One of the interesting features of this engine was the use of spongy
platinum for ignition, though Barnett also devised an exceedingly
ingenious igniting cock of burning gas jets.
The
well known hot-tube method of ignition, which later became popular
and has only in comparatively recent times been supplanted by
electric ignition, was patented in America by Drake, and later, in
1855, by Newton, in England. The engine of Barsanti-Matteucci Engine,
patented in 1857, is interesting because it illustrates a type of
machine that was the first to achieve a real commercial success,
though that good fortune din not happen to its Italian inventors. It
is illustrated in Fig. 4. Gas and air were exploded under the piston,
which was driven upward, finally coming to a rest when all of the
work of the explosion had been done. The piston, descending under the
pressure of atmosphere, did the work. Lenoir, of France, patented in
1860, the first engine to attain considerable use. In general, it
resembled a double-acting steam engine, with a slide valve for the
admission and another for the exhaust. This engine was well
advertised and attained considerable use, though its economy was not
very good. It was deemed of sufficient merit, however, to secure
awards from the Exposition of London in 1862, of Paris in 1867, and
Vienna in 1873. The improvement on the Lenoir engine by Hugon brought
its inventor some prominence, but its success was short lived, as the
new Otto-Langen free-piston engine, which was exhibited at the Paris
Exposition in 1867, Carried all before it and held command of the
market for many years, during which time a large number were built.
The
Lenoir engine admitted gas and air for part of the stroke, after
which the explosion occurred and then an expansion. An indicator card
for this engine is shown in Fig. 5. All of these engines, it will be
noted, were non-compression engines. In 1860, Beau de Rochas stated
the conditions required for the efficiency of an internal-combustion
engine as follows:
1)
The greatest volume of the cylinder having a given surface of
periphery.
2)
Highest possible velocity of motion.
3)
Greatest possible expansion.
4)
Greatest possible pressure at commencement of the expansion.
Beau
de Rochas also described the four strokes, which makes the cycle of
what is known as the four-cycle engine.
To
the American the most interesting part of the development of
internal-combustion engines is that played by Brayton about 1872 to
1874. This engine is shown in Fig. 5. The Brayton engine was to some
extent the precursor of the present Diesel engine. The mixture of gas
and air burned at constant pressure and gave a card resembling
somewhat that of the steam engine. This engine was manufactured for a
while, but was not able to compete with the Otto-Langen free-piston
engine in economy. It was adapted for both gas and petroleum.
The
well-known Otto engine was invented by Dr. Nicholas Otto, of Germany,
and was patented in this country in 1877. It follows the cycle that
has been described by Beau de Rochas , now known as the four-cycle,
or sometimes as the Otto cycle. The engine was first known as the
Otto-Silent, to distinguish it from the free-piston engine, which was
rather noisy. It immediately established the internal-combustion
engine on a firm footing, and the engines of the four-cycle type sold
today show merely minor improvements. The sliding valve on 1876 has
been replaced by poppet valves, and the flame ignition has been
replaced by the electric spark. Otherwise, the Otto cycle of 1876 has
persisted and at this time thousands of them are being manufactured.
The
development of the Diesel engine for oil began about 1894. As has
been stated, this engine is similar to the Brayton. Air is compressed
to about 500 pounds pressure and oil is sprayed into this highly
compressed air. It burns spontaneously at nearly constant pressure,
which is followed by a long expansion. The extremely high temperature
of the air previous to the injection of the fuel, and the high
temperature maintained during this injection, together with the long
expansion, give the engine the highest efficiency of any thermal
motor. The development of the Diesel engine has been so recent that
it is not necessary to elaborate upon it. At this time, it is being
manufactured in all of the European countries and in America, and
there is a tendency on the part of many of the American manufacturers
who are bringing out new engines to adopt the features of the Diesel.

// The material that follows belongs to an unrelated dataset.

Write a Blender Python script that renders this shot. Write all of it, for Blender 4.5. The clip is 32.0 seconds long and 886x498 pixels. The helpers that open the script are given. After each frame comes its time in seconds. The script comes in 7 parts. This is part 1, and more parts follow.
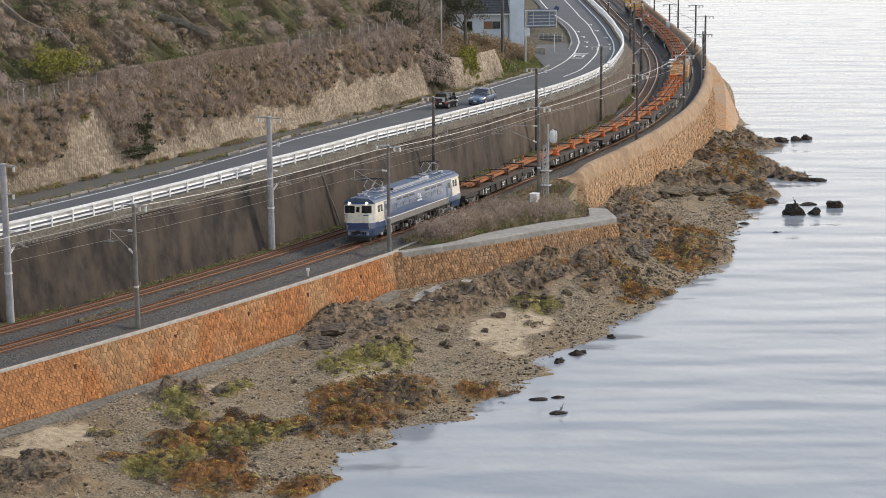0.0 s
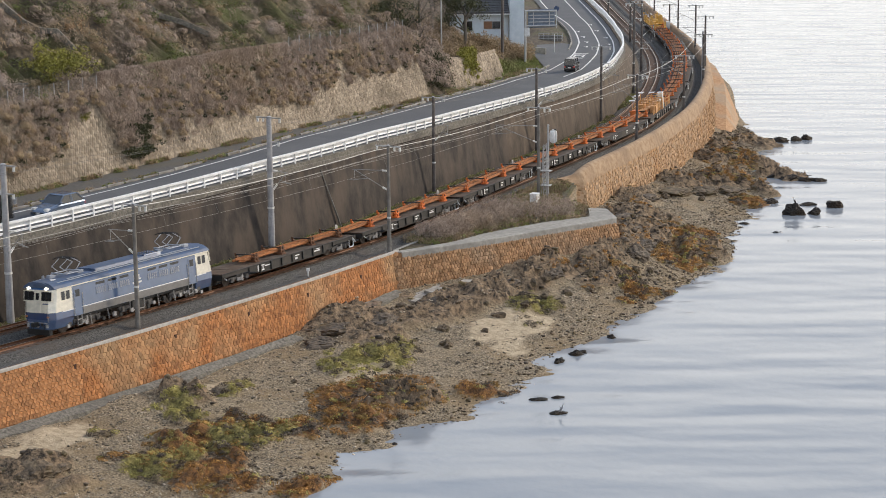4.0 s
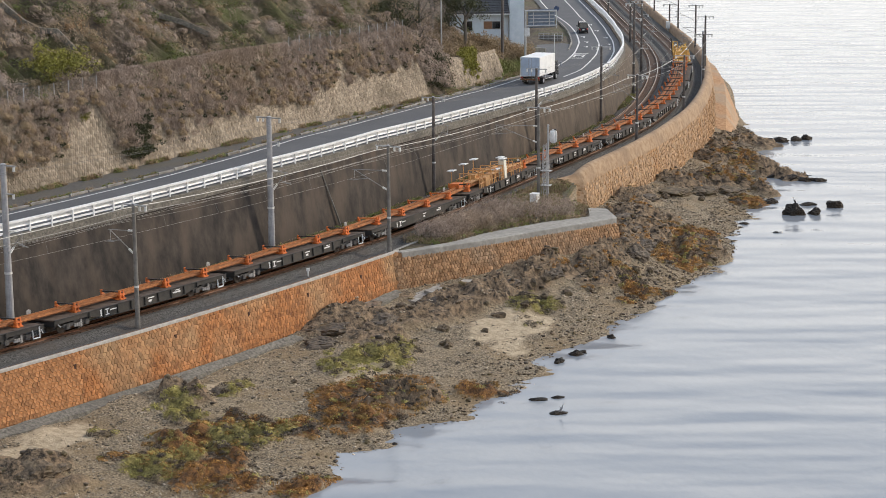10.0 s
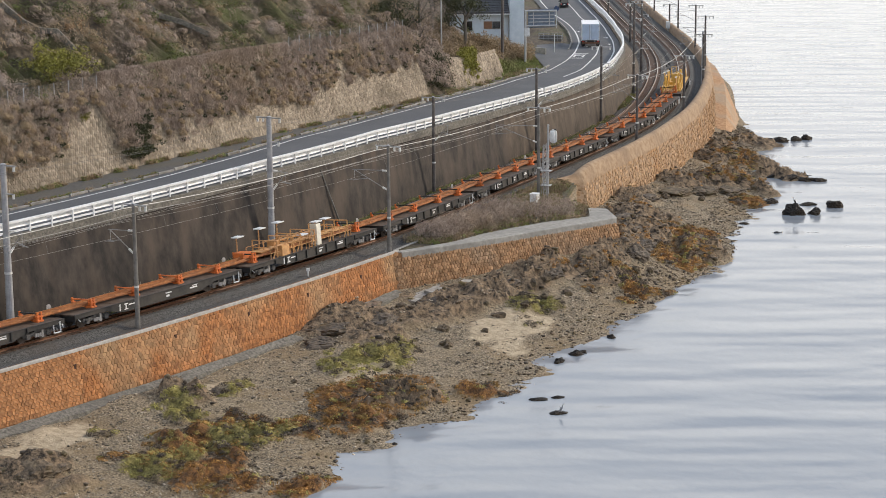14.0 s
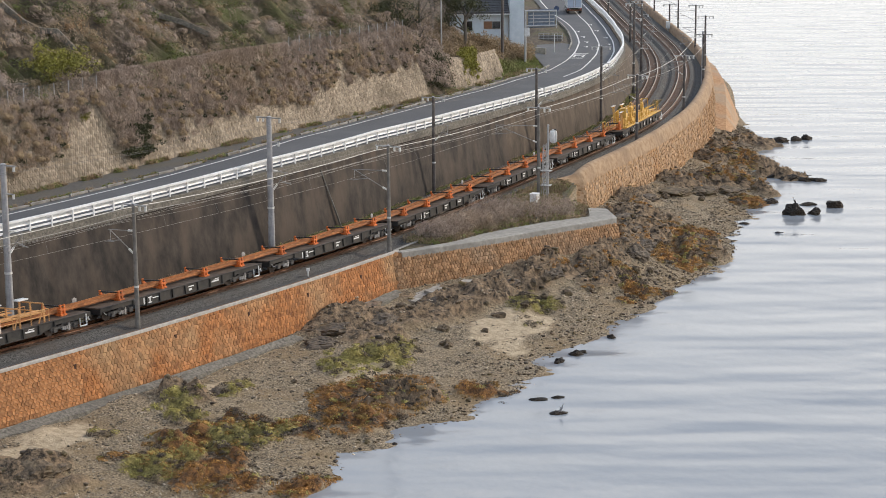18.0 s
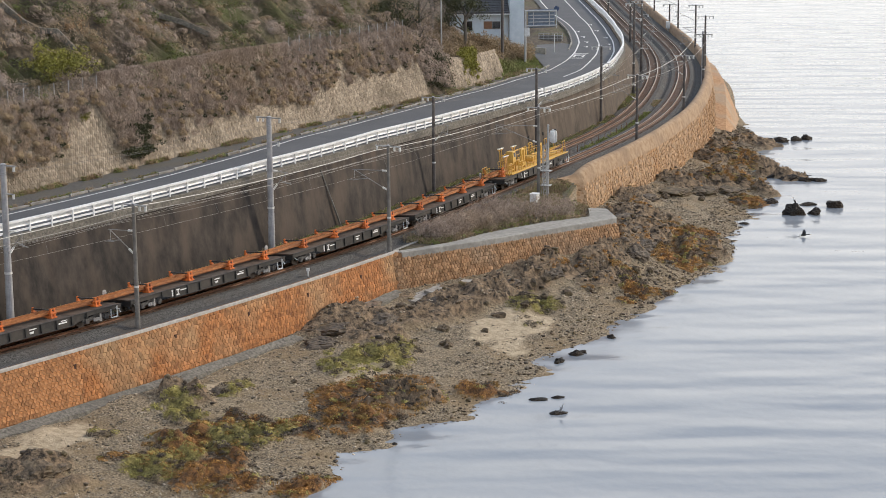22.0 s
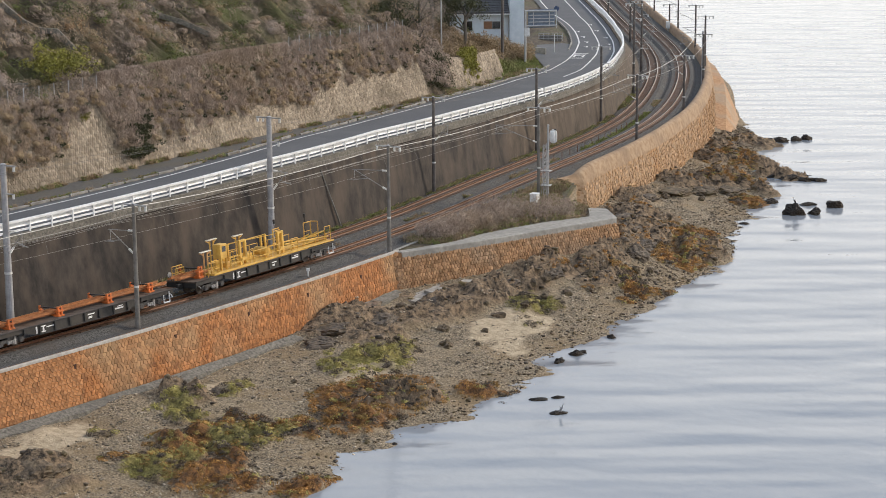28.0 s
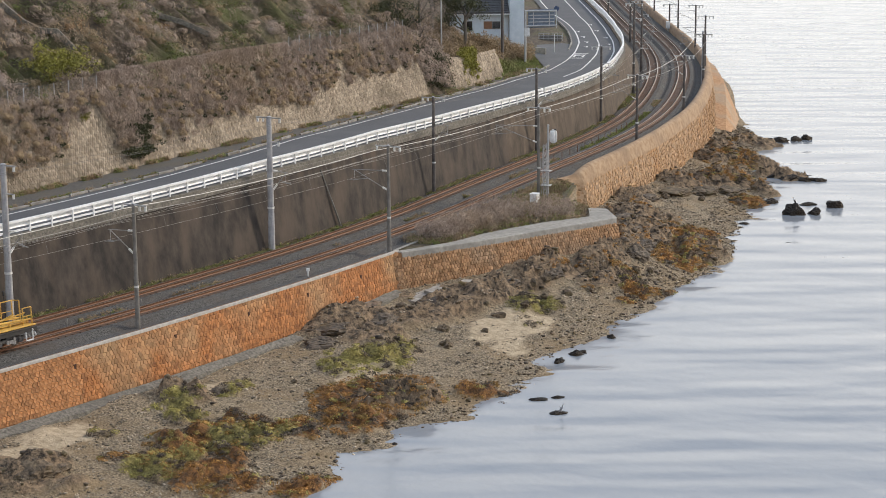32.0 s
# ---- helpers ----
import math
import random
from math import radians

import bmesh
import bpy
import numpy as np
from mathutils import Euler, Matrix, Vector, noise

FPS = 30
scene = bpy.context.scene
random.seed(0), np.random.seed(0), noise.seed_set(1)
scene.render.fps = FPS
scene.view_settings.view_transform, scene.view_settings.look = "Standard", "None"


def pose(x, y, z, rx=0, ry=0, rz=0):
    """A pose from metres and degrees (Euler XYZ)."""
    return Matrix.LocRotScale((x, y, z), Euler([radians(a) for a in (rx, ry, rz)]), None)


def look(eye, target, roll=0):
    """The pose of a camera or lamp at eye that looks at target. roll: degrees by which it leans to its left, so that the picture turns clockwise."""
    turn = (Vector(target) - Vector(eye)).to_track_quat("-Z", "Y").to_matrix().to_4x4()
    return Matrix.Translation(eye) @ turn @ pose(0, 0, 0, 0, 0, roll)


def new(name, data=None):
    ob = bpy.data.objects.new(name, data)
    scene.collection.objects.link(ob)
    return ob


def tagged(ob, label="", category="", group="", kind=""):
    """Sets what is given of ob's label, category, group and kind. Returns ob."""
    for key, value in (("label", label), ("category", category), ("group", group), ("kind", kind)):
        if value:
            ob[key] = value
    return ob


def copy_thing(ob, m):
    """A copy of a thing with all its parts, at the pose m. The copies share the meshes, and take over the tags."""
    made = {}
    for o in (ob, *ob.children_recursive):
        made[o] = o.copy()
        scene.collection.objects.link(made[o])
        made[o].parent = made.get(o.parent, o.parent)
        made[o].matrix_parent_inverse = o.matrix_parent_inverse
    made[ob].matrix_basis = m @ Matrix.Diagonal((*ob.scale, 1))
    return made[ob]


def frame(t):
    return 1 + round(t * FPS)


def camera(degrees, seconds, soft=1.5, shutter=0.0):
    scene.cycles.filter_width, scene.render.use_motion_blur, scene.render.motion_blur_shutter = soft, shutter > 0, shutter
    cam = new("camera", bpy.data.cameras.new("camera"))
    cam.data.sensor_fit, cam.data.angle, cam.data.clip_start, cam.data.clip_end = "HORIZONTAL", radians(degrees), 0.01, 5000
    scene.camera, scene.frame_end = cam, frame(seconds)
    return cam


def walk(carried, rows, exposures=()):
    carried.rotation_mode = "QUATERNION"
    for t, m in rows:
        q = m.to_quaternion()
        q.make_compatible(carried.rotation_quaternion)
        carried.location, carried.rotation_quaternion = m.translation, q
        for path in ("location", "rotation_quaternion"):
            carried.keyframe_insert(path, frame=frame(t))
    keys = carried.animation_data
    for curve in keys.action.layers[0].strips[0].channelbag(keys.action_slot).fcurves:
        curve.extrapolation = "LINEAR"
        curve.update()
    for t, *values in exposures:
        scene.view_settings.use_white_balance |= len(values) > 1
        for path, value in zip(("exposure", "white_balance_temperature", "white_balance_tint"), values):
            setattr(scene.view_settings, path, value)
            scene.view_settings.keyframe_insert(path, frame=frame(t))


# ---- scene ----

The gas turbine is as yet in the experimental stage. A number have
been built and are of course, extremely interesting. The success of
the steam turbine has encouraged many to believe that the gas turbine
will achieve similar success. Nothing of recent development can be
said to encourage this view. The difficulties in the way of
successful gas turbines are very great, and while some turbines have
been designed and run, none of them has shown an efficiency at all
comparable to that of ordinary four-cycle engines.